Material provided:
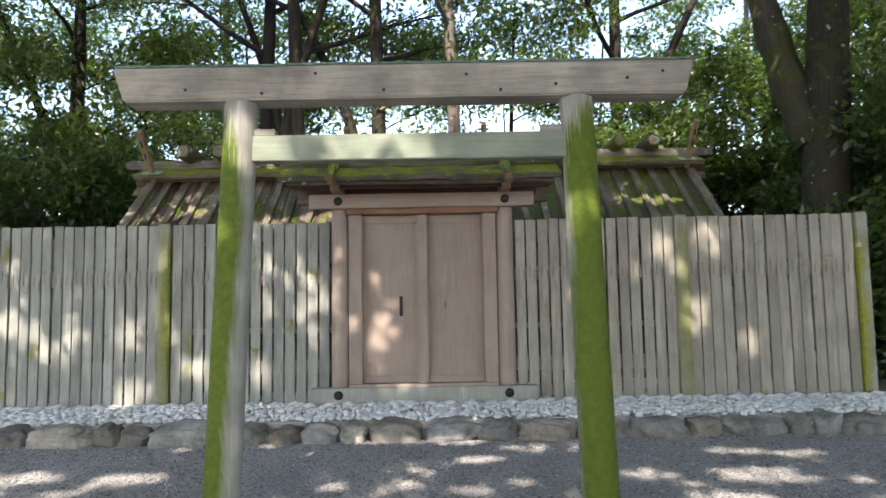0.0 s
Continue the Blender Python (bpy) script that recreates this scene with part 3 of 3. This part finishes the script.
def pebbles_mesh(name, rnd, spots, mat, smooth=True):
    vs, fs = [], []
    for c, size in spots:
        b = len(vs)
        vs += pebble_verts(rnd, c, size)
        fs += [tuple(b + k for k in f) for f in PEBBLE_FACES]
    me = bpy.data.meshes.new(name)
    me.from_pydata(vs, [], fs)
    me.materials.append(mat)
    if smooth:
        me.polygons.foreach_set("use_smooth", [True] * len(me.polygons))
    return me


def build_pebbles():
    rnd = random.Random(9)
    bed = thing("pebble_bed", "bed of white rounded pebbles in front of the fence", "pebbles")
    kinds = [pebbles_mesh("pebble", rnd, [((0, 0, 0), 0.038)], M_PEBBLE) for _ in range(8)]
    rest = []
    n_single = 0
    y = 7.22
    while y < 8.04:
        x = -7.4
        while x < 7.4:
            s = rnd.uniform(0.6, 1.3)
            c = (x + rnd.uniform(-0.02, 0.02), y + rnd.uniform(-0.025, 0.025), 0.565 + 0.055 * (y - 7.2) + rnd.uniform(-0.005, 0.02))
            if abs(x) < 1.35 and y < 7.75 and n_single < 260:
                part("pebble", rnd.choice(kinds), None, bed, m=pose(*c, rnd.uniform(-20, 20), rnd.uniform(-20, 20), rnd.uniform(0, 360)) @ Matrix.Scale(s, 4))
                n_single += 1
            else:
                rest.append((c, 0.038 * s))
            x += 0.062
        y += 0.055
    heaps = part("loose_pebble_rest", pebbles_mesh("loose_pebble_rest", rnd, rest, M_PEBBLE), None, bed)
    tagged(heaps, kind="stuff")
    # larger cobbles in a row along the foot of the fence
    big = [pebbles_mesh("cobble", rnd, [((0, 0, 0), 0.092)], M_PEBBLE) for _ in range(6)]
    x = -4.9
    while x < 4.7:
        part("cobble", rnd.choice(big), None, bed, m=pose(x, 7.88 if abs(x - GX) < 1.2 else 8.0, 0.60, rnd.uniform(-8, 8), rnd.uniform(-8, 8), rnd.uniform(-15, 15)))
        x += rnd.uniform(0.17, 0.22)
    # pebbles inside the yard
    spots = [((rnd.uniform(-4.5, 4.3), rnd.uniform(8.3, 13.9), 0.575), rnd.uniform(0.03, 0.06)) for _ in range(5000)]
    yard = new("yard_pebbles", pebbles_mesh("yard_pebbles", rnd, spots, M_PEBBLE))
    tagged(yard, "white pebbles spread over the yard behind the fence", "pebbles", kind="stuff")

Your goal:
Quote every line word for word and keep the images out of the copy.

Exercise output:
0.0 s
Continue the Blender Python (bpy) script that recreates this scene with part 3 of 3. This part finishes the script.
def pebbles_mesh(name, rnd, spots, mat, smooth=True):
    vs, fs = [], []
    for c, size in spots:
        b = len(vs)
        vs += pebble_verts(rnd, c, size)
        fs += [tuple(b + k for k in f) for f in PEBBLE_FACES]
    me = bpy.data.meshes.new(name)
    me.from_pydata(vs, [], fs)
    me.materials.append(mat)
    if smooth:
        me.polygons.foreach_set("use_smooth", [True] * len(me.polygons))
    return me


def build_pebbles():
    rnd = random.Random(9)
    bed = thing("pebble_bed", "bed of white rounded pebbles in front of the fence", "pebbles")
    kinds = [pebbles_mesh("pebble", rnd, [((0, 0, 0), 0.038)], M_PEBBLE) for _ in range(8)]
    rest = []
    n_single = 0
    y = 7.22
    while y < 8.04:
        x = -7.4
        while x < 7.4:
            s = rnd.uniform(0.6, 1.3)
            c = (x + rnd.uniform(-0.02, 0.02), y + rnd.uniform(-0.025, 0.025), 0.565 + 0.055 * (y - 7.2) + rnd.uniform(-0.005, 0.02))
            if abs(x) < 1.35 and y < 7.75 and n_single < 260:
                part("pebble", rnd.choice(kinds), None, bed, m=pose(*c, rnd.uniform(-20, 20), rnd.uniform(-20, 20), rnd.uniform(0, 360)) @ Matrix.Scale(s, 4))
                n_single += 1
            else:
                rest.append((c, 0.038 * s))
            x += 0.062
        y += 0.055
    heaps = part("loose_pebble_rest", pebbles_mesh("loose_pebble_rest", rnd, rest, M_PEBBLE), None, bed)
    tagged(heaps, kind="stuff")
    # larger cobbles in a row along the foot of the fence
    big = [pebbles_mesh("cobble", rnd, [((0, 0, 0), 0.092)], M_PEBBLE) for _ in range(6)]
    x = -4.9
    while x < 4.7:
        part("cobble", rnd.choice(big), None, bed, m=pose(x, 7.88 if abs(x - GX) < 1.2 else 8.0, 0.60, rnd.uniform(-8, 8), rnd.uniform(-8, 8), rnd.uniform(-15, 15)))
        x += rnd.uniform(0.17, 0.22)
    # pebbles inside the yard
    spots = [((rnd.uniform(-4.5, 4.3), rnd.uniform(8.3, 13.9), 0.575), rnd.uniform(0.03, 0.06)) for _ in range(5000)]
    yard = new("yard_pebbles", pebbles_mesh("yard_pebbles", rnd, spots, M_PEBBLE))
    tagged(yard, "white pebbles spread over the yard behind the fence", "pebbles", kind="stuff")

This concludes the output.